Anaerobic Process Coffee Explanation


anaerobic process coffee explanation

Table of Contents


What is Anaerobic Process Coffee?

Nearly all the coffee processing methods such as natural or washed involve fermentation during their processes. Anaerobic, which means the absence of air, refers to how the fermentation went through. Compared to classic aerobic fermentation, anaerobic process coffee tends to have more complex and nuanced flavour but may taste wilder.

Either whole cherries or pulped beans can undergo fermentation in the absence of air, and in which state the coffee is fermented depends on the coffee processing methods. Whatever the state is, the coffee is placed in the sealed container and the oxygen inside is removed before the fermentation process. During the anaerobic fermentation, different acids and compounds are created compared to the classic fermentation method. The variables, for example, the temperature and the time are carefully controlled to influence the flavour development.


Advantages and Disadvantages of Anaerobic Fermentation

Anaerobic fermentation method is relatively new. So, in theory, the difference in taste is clear, but to achieve well processed, more experiments and practices are required.

Advantage

Anaerobic fermentation offers more consistent outcome because it provides greater control in regulating humidity and airflow by blocking oxygen. In terms of flavour, how it differs depends on the coffee processing method though, anaerobic process coffee tends to result in a complex and nuanced flavour profile.

Disadvantage

The disadvantages of anaerobic fermentation are quite straight forward and related to how it is processed. Firstly, the coffee might exhibit an increased rate of defects because of the difficulties involved in sustaining an oxygen-free environment. Secondly, due to the increased labour and skill levels, it tends to be slightly pricier than coffees processed using classic methods.

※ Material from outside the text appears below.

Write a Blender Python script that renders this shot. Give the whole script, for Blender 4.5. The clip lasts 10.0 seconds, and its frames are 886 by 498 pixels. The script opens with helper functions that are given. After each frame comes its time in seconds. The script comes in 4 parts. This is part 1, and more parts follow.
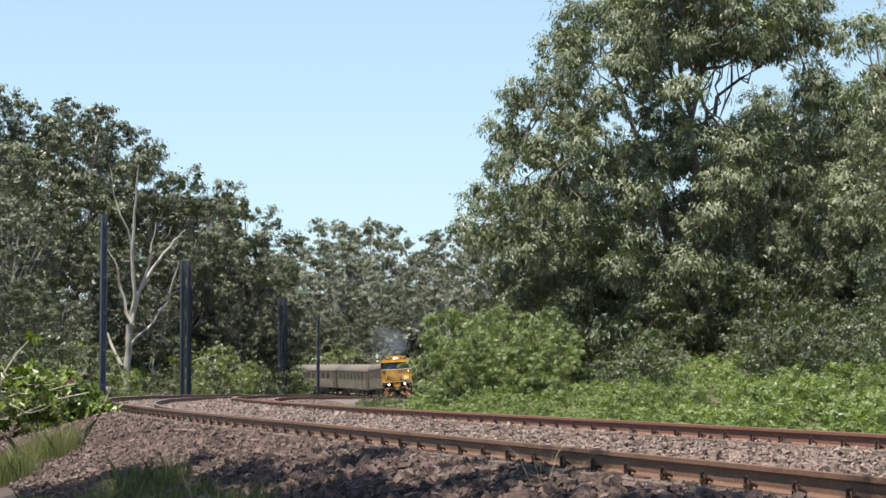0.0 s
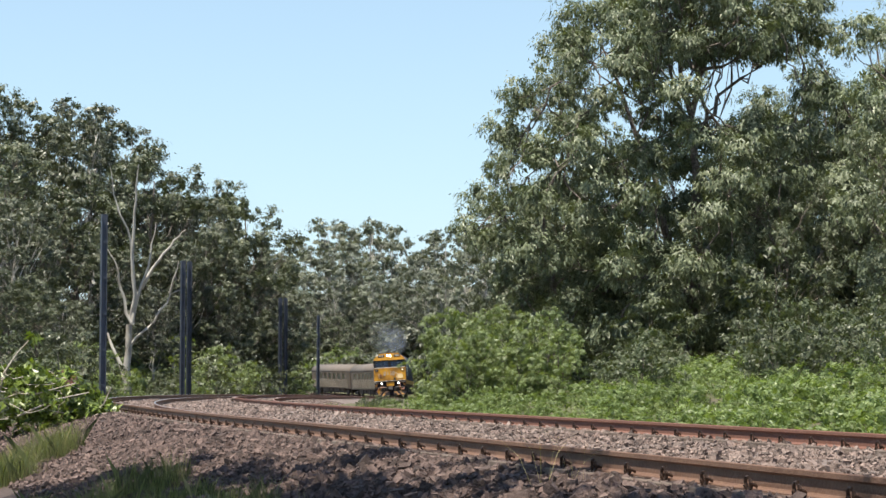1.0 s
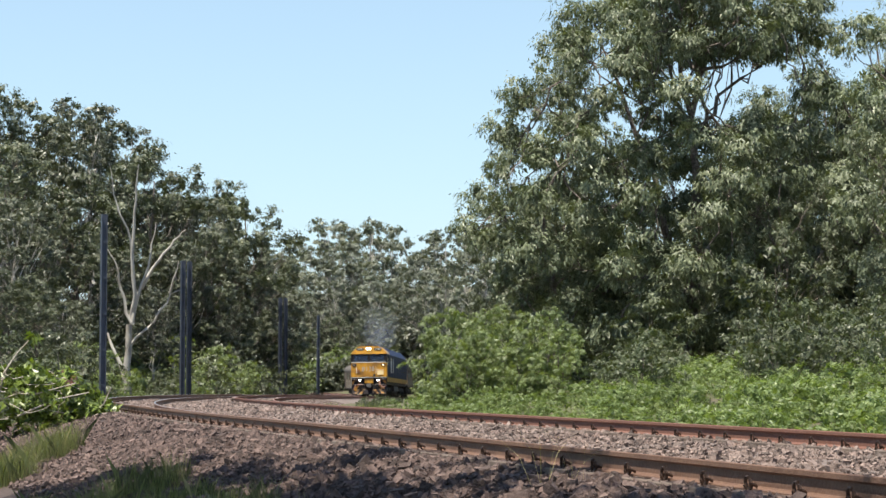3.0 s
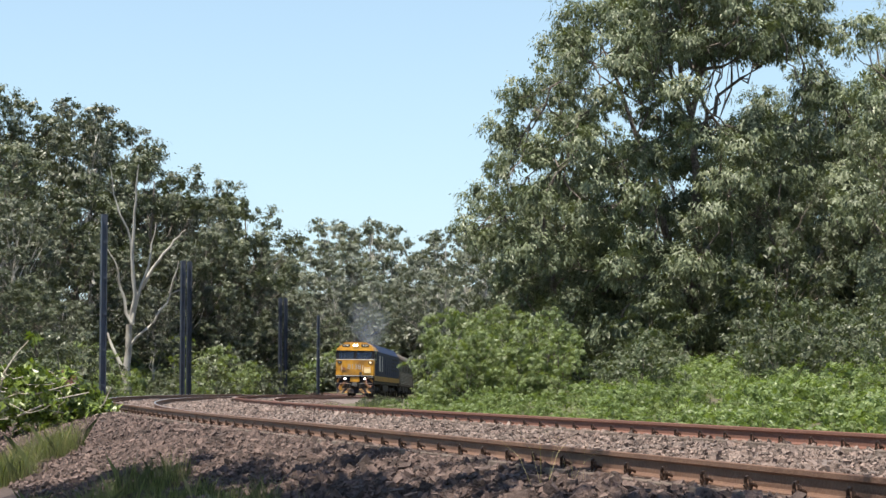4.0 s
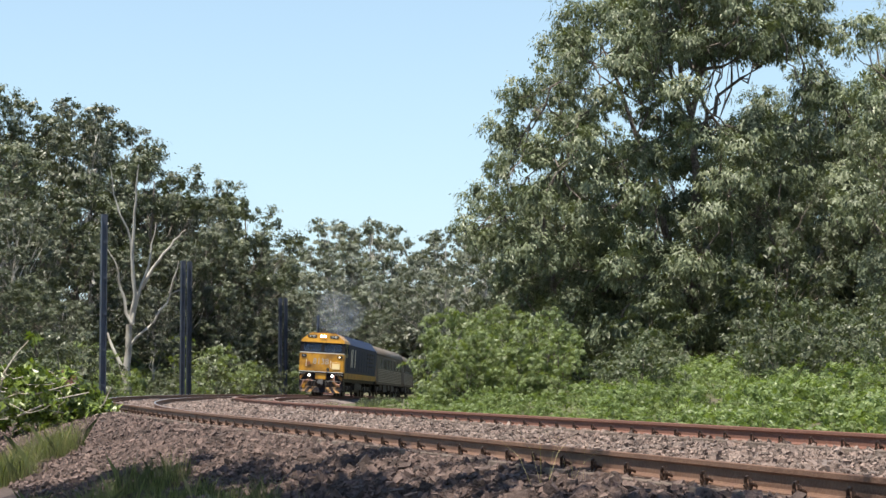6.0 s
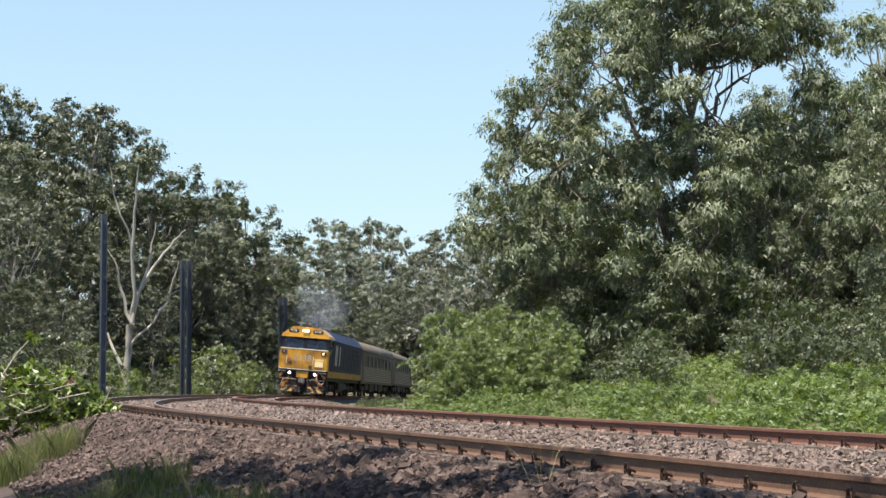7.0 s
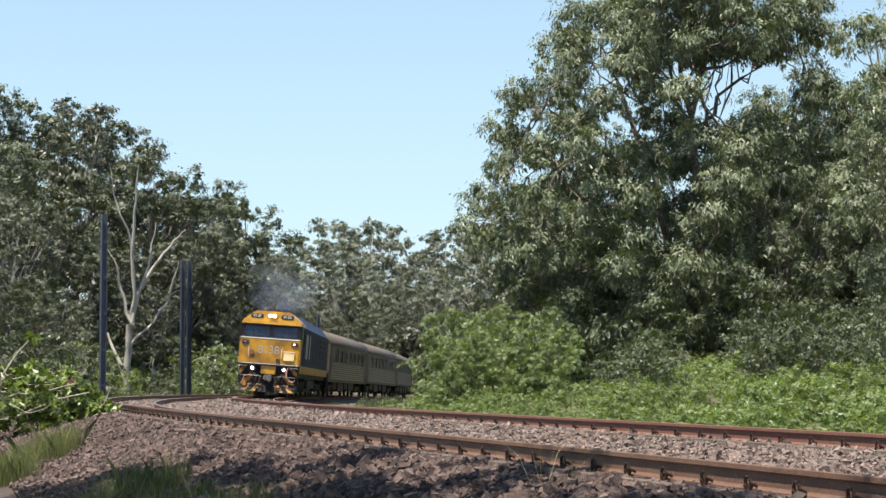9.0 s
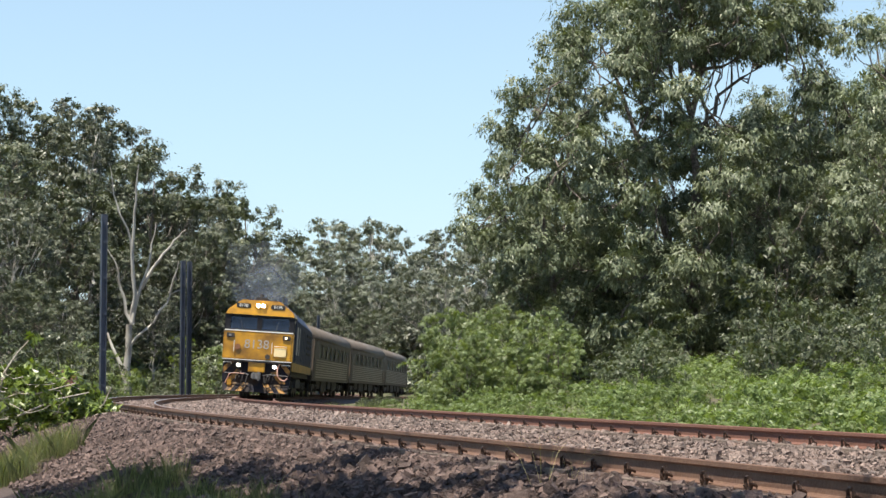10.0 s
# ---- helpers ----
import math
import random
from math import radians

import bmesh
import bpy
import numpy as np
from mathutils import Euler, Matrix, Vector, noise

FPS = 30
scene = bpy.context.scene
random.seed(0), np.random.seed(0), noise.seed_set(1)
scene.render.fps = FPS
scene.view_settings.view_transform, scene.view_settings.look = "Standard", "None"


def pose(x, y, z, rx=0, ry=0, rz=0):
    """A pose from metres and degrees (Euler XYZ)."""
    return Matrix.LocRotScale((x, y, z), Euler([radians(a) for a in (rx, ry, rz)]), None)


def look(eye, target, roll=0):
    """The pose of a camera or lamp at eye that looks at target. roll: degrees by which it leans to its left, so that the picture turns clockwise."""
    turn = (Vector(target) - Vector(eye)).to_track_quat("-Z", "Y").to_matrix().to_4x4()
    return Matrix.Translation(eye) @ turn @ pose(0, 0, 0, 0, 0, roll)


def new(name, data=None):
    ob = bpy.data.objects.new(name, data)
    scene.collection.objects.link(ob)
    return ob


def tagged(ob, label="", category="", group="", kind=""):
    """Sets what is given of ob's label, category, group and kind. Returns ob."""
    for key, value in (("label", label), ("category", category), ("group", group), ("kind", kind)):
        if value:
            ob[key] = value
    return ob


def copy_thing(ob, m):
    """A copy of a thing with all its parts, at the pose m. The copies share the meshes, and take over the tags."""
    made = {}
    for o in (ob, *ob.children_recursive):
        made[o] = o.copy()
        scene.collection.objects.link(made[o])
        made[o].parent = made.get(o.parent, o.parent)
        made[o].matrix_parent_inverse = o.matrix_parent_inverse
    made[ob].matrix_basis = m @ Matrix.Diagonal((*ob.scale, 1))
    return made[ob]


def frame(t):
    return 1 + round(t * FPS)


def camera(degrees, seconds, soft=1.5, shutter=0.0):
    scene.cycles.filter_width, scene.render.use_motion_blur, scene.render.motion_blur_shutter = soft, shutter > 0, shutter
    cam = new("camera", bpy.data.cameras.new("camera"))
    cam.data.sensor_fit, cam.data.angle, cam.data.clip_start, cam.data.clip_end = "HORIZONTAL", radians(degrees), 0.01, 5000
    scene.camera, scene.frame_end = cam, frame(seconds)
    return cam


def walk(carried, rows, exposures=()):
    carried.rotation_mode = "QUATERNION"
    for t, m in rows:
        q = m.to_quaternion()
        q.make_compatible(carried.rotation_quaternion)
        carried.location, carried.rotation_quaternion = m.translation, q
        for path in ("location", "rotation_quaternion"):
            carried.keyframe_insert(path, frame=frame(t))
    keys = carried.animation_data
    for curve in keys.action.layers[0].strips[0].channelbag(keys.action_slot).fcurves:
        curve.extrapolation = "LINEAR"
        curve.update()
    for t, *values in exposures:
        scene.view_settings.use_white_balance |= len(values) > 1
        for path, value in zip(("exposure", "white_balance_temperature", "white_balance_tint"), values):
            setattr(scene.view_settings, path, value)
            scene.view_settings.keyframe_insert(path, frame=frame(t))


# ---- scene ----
# The camera: on a tripod, still, beside the curve.
cam = camera(28.19, 10.0, soft=1.5)
CAM_POSE = pose(0, 0, 0, 90 + 3.131, 0, 0)
walk(cam, [(0.0, CAM_POSE), (10.0, CAM_POSE)], exposures=[(0.0, 0.95), (10.0, 0.95)])

# World and sun
SUN_DIR = Vector((-0.29, -0.37, 1.40)).normalized()
world = bpy.data.worlds.new("sky")
scene.world = world
world.use_nodes = True
wn = world.node_tree.nodes
sky = wn.new("ShaderNodeTexSky")
sky.sky_type = "NISHITA"
sky.sun_disc = False
sky.sun_elevation = math.asin(SUN_DIR.z)
sky.sun_rotation = math.atan2(SUN_DIR.x, SUN_DIR.y)
sky.air_density, sky.dust_density, sky.ozone_density = 1.0, 0.3, 1.2
wn["Background"].inputs["Strength"].default_value = 0.086
haze = wn.new("ShaderNodeMix")  # a thin summer haze, thickest at the horizon
haze.data_type = "RGBA"
height, up_axis, thin = wn.new("ShaderNodeTexCoord"), wn.new("ShaderNodeSeparateXYZ"), wn.new("ShaderNodeMapRange")
thin.inputs["From Max"].default_value, thin.inputs["To Min"].default_value, thin.inputs["To Max"].default_value = 0.6, 0.72, 0.0
world.node_tree.links.new(height.outputs["Generated"], up_axis.inputs[0])
world.node_tree.links.new(up_axis.outputs["Z"], thin.inputs["Value"])
world.node_tree.links.new(thin.outputs["Result"], haze.inputs["Factor"])
haze.inputs[7].default_value = (3.75, 5.35, 6.45, 1)
world.node_tree.links.new(sky.outputs["Color"], haze.inputs[6])
world.node_tree.links.new(haze.outputs[2], wn["Background"].inputs["Color"])
sun_data = bpy.data.lights.new("sun", "SUN")
sun_data.energy, sun_data.angle, sun_data.color = 5.0, radians(0.55), (1.0, 0.93, 0.80)
sun = new("sun", sun_data)
sun.matrix_world = look(SUN_DIR * 50, (0, 0, 0))


# ---- materials ----
def material(name, base, rough=0.7, metal=0.0, vary=(), bump=0.0, bump_scale=20.0, spec=0.5, random_by="", random_amount=0.25):
    """A procedural surface. vary: rows of (noise scale per metre, second colour, amount, low, high)."""
    m = bpy.data.materials.new(name)
    m.use_nodes = True
    n, l = m.node_tree.nodes, m.node_tree.links
    p = n["Principled BSDF"]
    p.inputs["Roughness"].default_value = rough
    p.inputs["Metallic"].default_value = metal
    p.inputs["Specular IOR Level"].default_value = spec
    tc = n.new("ShaderNodeTexCoord")
    rgb = n.new("ShaderNodeRGB")
    rgb.outputs[0].default_value = (*base, 1)
    col = rgb.outputs[0]
    for sc, c2, amt, lo, hi in vary:
        t = n.new("ShaderNodeTexNoise")
        t.inputs["Scale"].default_value = sc
        t.inputs["Detail"].default_value = 6
        l.new(tc.outputs["Object"], t.inputs["Vector"])
        r = n.new("ShaderNodeMapRange")
        r.inputs["From Min"].default_value, r.inputs["From Max"].default_value = lo, hi
        r.inputs["To Max"].default_value = amt
        l.new(t.outputs["Fac"], r.inputs["Value"])
        mx = n.new("ShaderNodeMix")
        mx.data_type = "RGBA"
        mx.inputs["B"].default_value = (0, 0, 0, 1)
        l.new(r.outputs["Result"], mx.inputs["Factor"])
        l.new(col, mx.inputs[6])
        mx.inputs[7].default_value = (*c2, 1)
        col = mx.outputs[2]
    if random_by:
        src = n.new("ShaderNodeNewGeometry").outputs["Random Per Island"] if random_by == "island" else n.new("ShaderNodeObjectInfo").outputs["Random"]
        r = n.new("ShaderNodeMapRange")
        r.inputs["To Min"].default_value, r.inputs["To Max"].default_value = 1 - random_amount, 1 + random_amount
        l.new(src, r.inputs["Value"])
        h = n.new("ShaderNodeHueSaturation")
        l.new(r.outputs["Result"], h.inputs["Value"])
        l.new(col, h.inputs["Color"])
        col = h.outputs["Color"]
    l.new(col, p.inputs["Base Color"])
    if bump:
        t = n.new("ShaderNodeTexNoise")
        t.inputs["Scale"].default_value = bump_scale
        t.inputs["Detail"].default_value = 8
        l.new(tc.outputs["Object"], t.inputs["Vector"])
        b = n.new("ShaderNodeBump")
        b.inputs["Strength"].default_value = bump
        b.inputs["Distance"].default_value = 0.03
        l.new(t.outputs["Fac"], b.inputs["Height"])
        l.new(b.outputs["Normal"], p.inputs["Normal"])
    return m


def leaf_material(name, base, second, gloss=0.45, through_light=0.35, island=0.45):
    """Leaves: two greens by leaf, a little light through the blade, a waxy gloss; each plant has its own tint."""
    m = bpy.data.materials.new(name)
    m.use_nodes = True
    n, l = m.node_tree.nodes, m.node_tree.links
    p = n["Principled BSDF"]
    geo, info = n.new("ShaderNodeNewGeometry"), n.new("ShaderNodeObjectInfo")
    mx = n.new("ShaderNodeMix")
    mx.data_type = "RGBA"
    mx.inputs[6].default_value, mx.inputs[7].default_value = (*base, 1), (*second, 1)
    l.new(geo.outputs["Random Per Island"], mx.inputs["Factor"])
    tc, t = n.new("ShaderNodeTexCoord"), n.new("ShaderNodeTexNoise")
    t.inputs["Scale"].default_value, t.inputs["Detail"].default_value = 0.35, 3
    l.new(tc.outputs["Object"], t.inputs["Vector"])
    add = n.new("ShaderNodeMath")
    add.operation = "MULTIPLY_ADD"
    add.inputs[1].default_value, add.inputs[2].default_value = island, 0.78 - island / 2
    l.new(info.outputs["Random"], add.inputs[0])
    add2 = n.new("ShaderNodeMath")
    add2.operation = "MULTIPLY_ADD"
    add2.inputs[1].default_value = 0.5
    l.new(t.outputs["Fac"], add2.inputs[0])
    l.new(add.outputs[0], add2.inputs[2])
    h = n.new("ShaderNodeHueSaturation")
    l.new(mx.outputs[2], h.inputs["Color"])
    l.new(add2.outputs[0], h.inputs["Value"])
    l.new(h.outputs["Color"], p.inputs["Base Color"])
    p.inputs["Roughness"].default_value = gloss
    p.inputs["Specular IOR Level"].default_value = 0.45
    tr = n.new("ShaderNodeBsdfTranslucent")
    warm = n.new("ShaderNodeMix")
    warm.data_type = "RGBA"
    warm.blend_type = "MULTIPLY"
    warm.inputs["Factor"].default_value = 1
    warm.inputs[7].default_value = (1.5, 1.6, 0.5, 1)
    l.new(h.outputs["Color"], warm.inputs[6])
    l.new(warm.outputs[2], tr.inputs["Color"])
    ms = n.new("ShaderNodeMixShader")
    ms.inputs[0].default_value = through_light
    l.new(p.outputs[0], ms.inputs[1])
    l.new(tr.outputs[0], ms.inputs[2])
    l.new(ms.outputs[0], n["Material Output"].inputs["Surface"])
    return m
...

Coffee Processing Methods with Anaerobic Fermentation

Anaerobic Natural

Natural processed coffee typically has sweeter flavour profile but with anaerobic fermentation, it often exhibits a more refined and intricate set of flavours. Below are the steps to the anaerobic natural process.

  1. Harvesting: Coffee cherries with uniform ripeness are harvested to ensure consistent processing.
  2. Fermentation: The cherries are then placed in the oxygen-free environment for anywhere from 24 hours to several days.
  3. Drying: After fermentation, the cherries are spread out on the raised beds to get dried and may take up to several weeks.
  4. De-pulping: The skin and the pulp are removed from the beans.

Anaerobic Washed

Washed coffee generally has brighter acidity and greater aromatic notes. Controlled fermentation can result in a broader and more diverse array of flavour nuances. Below are the steps to anaerobic washed process.

  1. Harvesting: Fully ripe coffee cherries are harvested for this process.
  2. De-pulping: The outer skin and pulp are mechanically removed, leaving the mucilage layer on the bean.
  3. Fermentation: Unlike the traditional washed process, where the beans undergo fermentation in water tanks, they are placed in the oxygen-free environment.
  4. Washing: After fermentation, the coffee beans are washed to remove the mucilage and other residues.
  5. Drying: The washed beans are then dried on raised beds for several days.

Anaerobic Honey

While honey processed coffee is already known for its sweet and balanced flavour, anaerobic honey takes this profile to new heights by introducing controlled fermentation. Below are the steps to anaerobic honey process.

  1. Harvesting: Fully ripe coffee cherries are harvested for this process.
  2. Depulping: Mechanical processes remove the outer skin and pulp, leaving the typical amount of mucilage layer on the bean.
  3. Fermentation: Then the beans with the mucilage are placed in the oxygen-free environment.
  4. Drying: After fermentation, the coffee beans are dried on the raised beds.

Conclusion

In summary, anaerobic process coffee offers more refined and more concentrated flavour profile than traditional fermentation process. It’s a must-know for coffee professionals how the fermentation undergoes for each processing method. Dive into this innovative coffee world and enhance your craft to something extraordinary!